Proprietary trading grew up fast — faster than a lot of the businesses inside it. So when Crystal Lok from OANDA pulled together a panel at iFX EXPO Dubai with Ron Strauss of Leverate, Anton Sokolov of Brokeree and me, the framing was deliberately unglamorous: not the hype, but what it takes to still be here in three years.

It Starts With Aligning Interests

For most of this industry’s short life, the model has been simple: a prop firm makes money by selling challenges, and payouts are treated as the cost of doing business. Read that back and the problem is obvious — if your traders win, you lose. That is a conflict of interest baked into the core of the business.

The next phase has to fix that. The firms I’d bet on are the ones rebuilding the model so the trader and the firm are on the same side — where a successful trader is an asset, not a liability. Ron put it well from the technology side: a prop firm can’t be based solely on selling challenges. You need a wider offering and a genuinely friendly environment, because every successful trader becomes one of your best ambassadors.

"As long as a prop firm only earns by selling challenges, every payout is a loss. The whole game in the next phase is aligning the trader’s success with the firm’s — so both win together."

Markus Sichler
Markus Sichler
Co-Founder

Beyond the “Brutal” Shake-out

Everyone calls the last two years brutal, and plenty of firms did close. But that isn’t the whole story. From where we sit as a B2B provider, the market is maturing rather than collapsing. The clients we onboard now want to build long-term businesses, not a six-month cash grab. Scams are going down. Buyers ask who is actually behind a firm.

A lot of that is healthy pressure from CFD brokers moving into prop. They arrive knowing risk management and liquidity — exactly the disciplines a marketing-led operator usually lacks — and they pull the whole standard upward. Prop trading has become a real alternative to a small brokerage account, and with that comes scrutiny, structure, and a much higher floor.

Why Firms Actually Fail

Anton made a point I keep coming back to: the technology is already good enough. Almost any setup you can imagine is achievable with what’s on the market today. So when roughly one in seven firms shut down, it usually isn’t a tech problem — it’s one of two gaps.

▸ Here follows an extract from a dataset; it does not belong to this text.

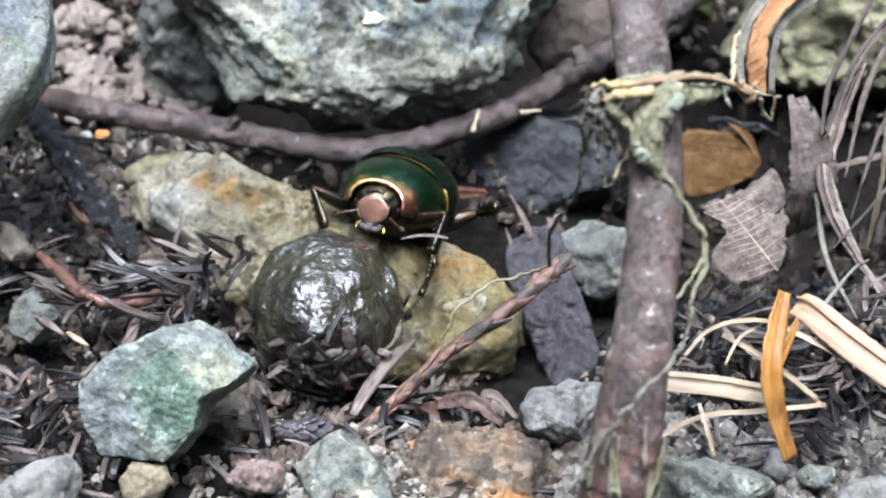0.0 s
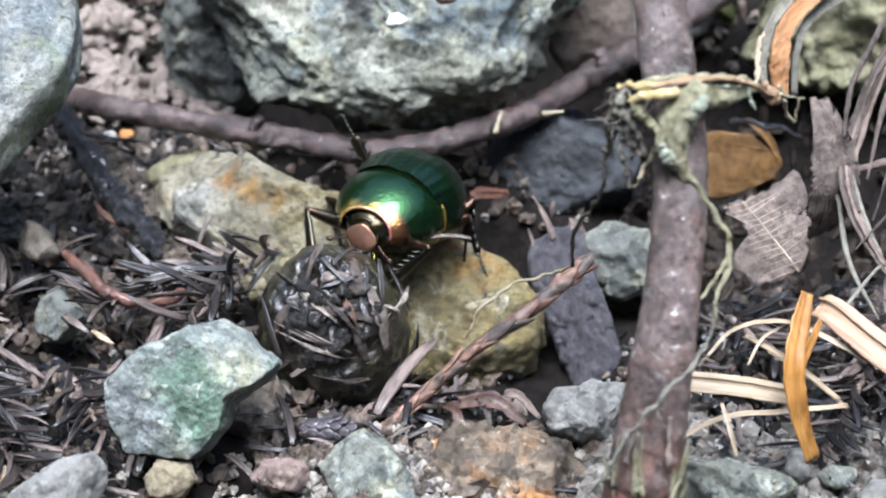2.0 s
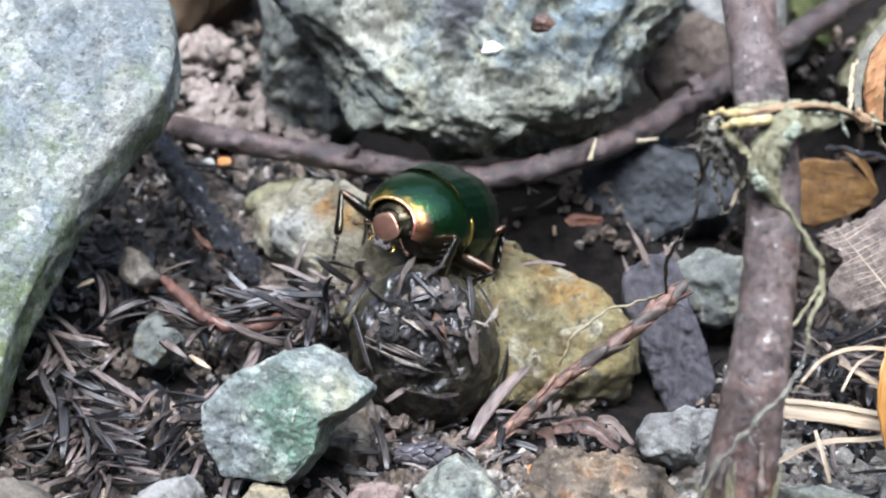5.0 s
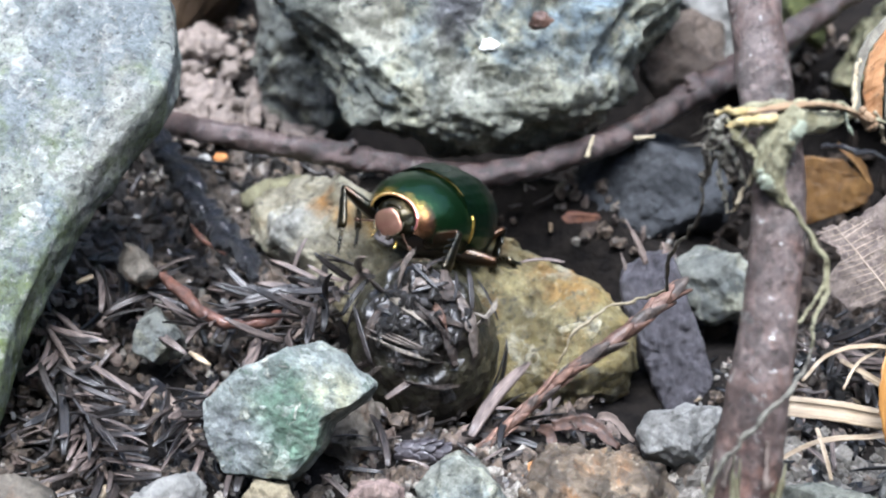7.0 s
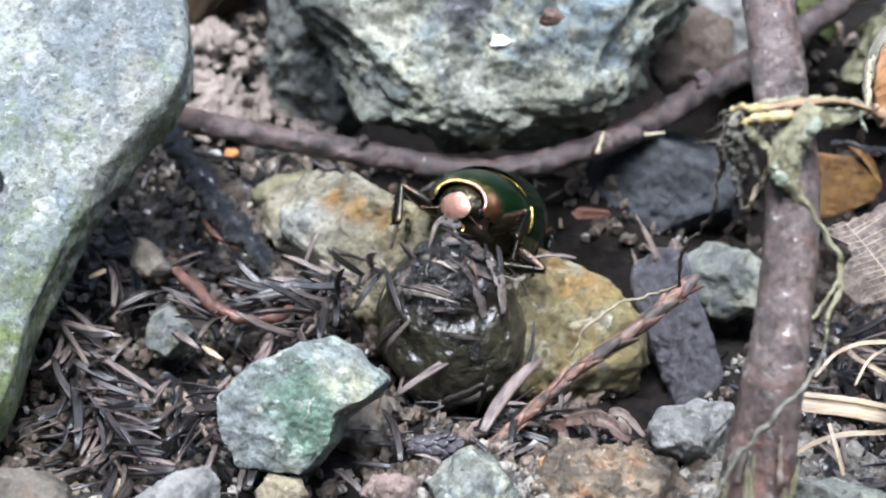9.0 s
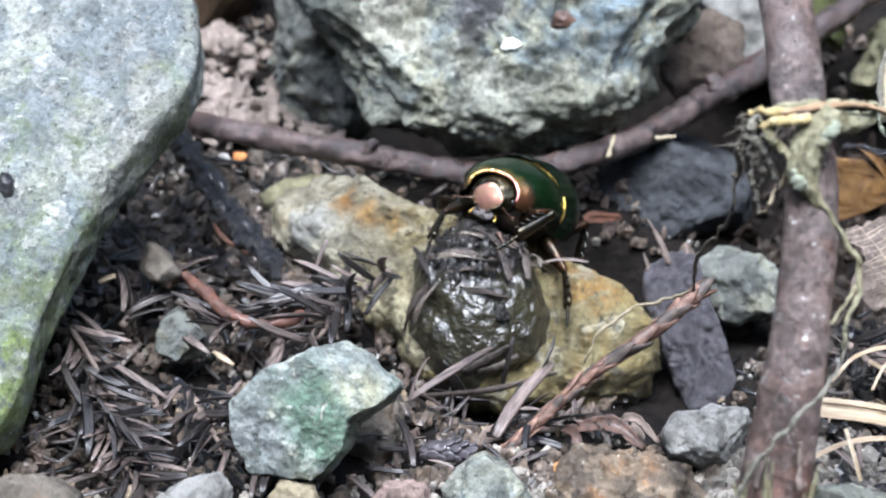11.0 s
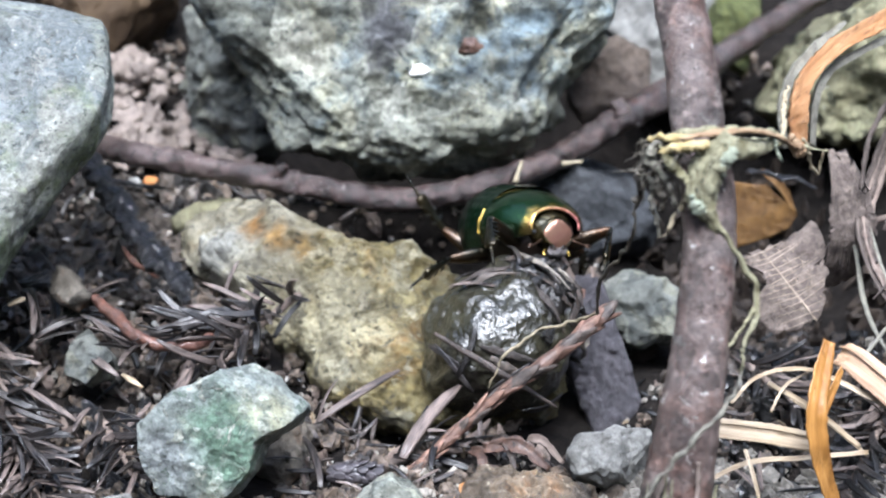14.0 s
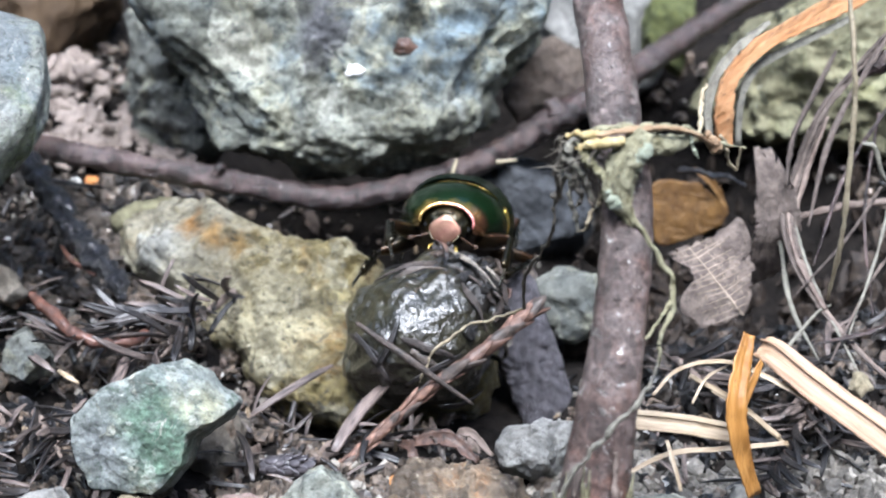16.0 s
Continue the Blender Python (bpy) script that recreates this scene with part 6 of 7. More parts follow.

  • 01Brilliant at marketing and community, but no risk-management know-how — they onboard fast and then blow up.
  • 02Strong brokerage DNA and order-flow skills, but they don’t understand community, Discord, or why they should be on TikTok — so they never generate enough flow.

The lesson isn’t “buy more features.” It’s client-centricity: understand what your traders actually need, use the platform capabilities you already have, and get the risk discipline right.

Compete on Brand, Not Price

Too many firms offer almost exactly the same thing, which leaves price as the only lever — bigger coupon codes, cheaper challenges, a race to the bottom. That is the opposite of sustainable. If you don’t build a real brand and fill an actual gap in the market, you’re left competing on rules and price alone, and that is very hard to defend.

The Three Things That Matter

Asked to name what a prop firm should focus on, the panel kept circling the same short list:

01
Transparency
Be open with partners and clients about what you’re building. The brands that lasted are the transparent ones.
02
Agility
When a major platform stopped accepting prop firms, we shipped four to five new platform integrations in a couple of months. Traders want choice; you have to adapt fast.
03
Customer orientation
It’s a one-to-many relationship with a real community — not a registration. Listen, never default to a strict “no,” and earn the repeat purchase through fast payouts and good support.

On Regulation

We were asked whether regulation is coming. My honest answer: probably, but slowly, and likely regional first. Anton’s read is sharp — we may not get a single “prop license” soon, because the business doesn’t take deposits or process order flow the way a broker does. What arrives sooner is pressure on promotion: regulators want to avoid anything that looks like gamified gambling. Either way, running a tight, transparent ship now is how you stay ready.

KEY TAKEAWAY

The hype phase rewarded whoever could sell the most challenges. The next phase rewards firms that align with their traders, build a real brand, stay agile, and treat risk and transparency as features — not afterthoughts. That’s the business that’s still standing in three years.

About the Author
Markus Sichler
Co-Founder

Markus is a co-founder at Quant Technology Group, where he helps shape the technology, risk and infrastructure powering modern prop firms and brokers. He speaks regularly on where proprietary trading is heading and how operators build businesses that last.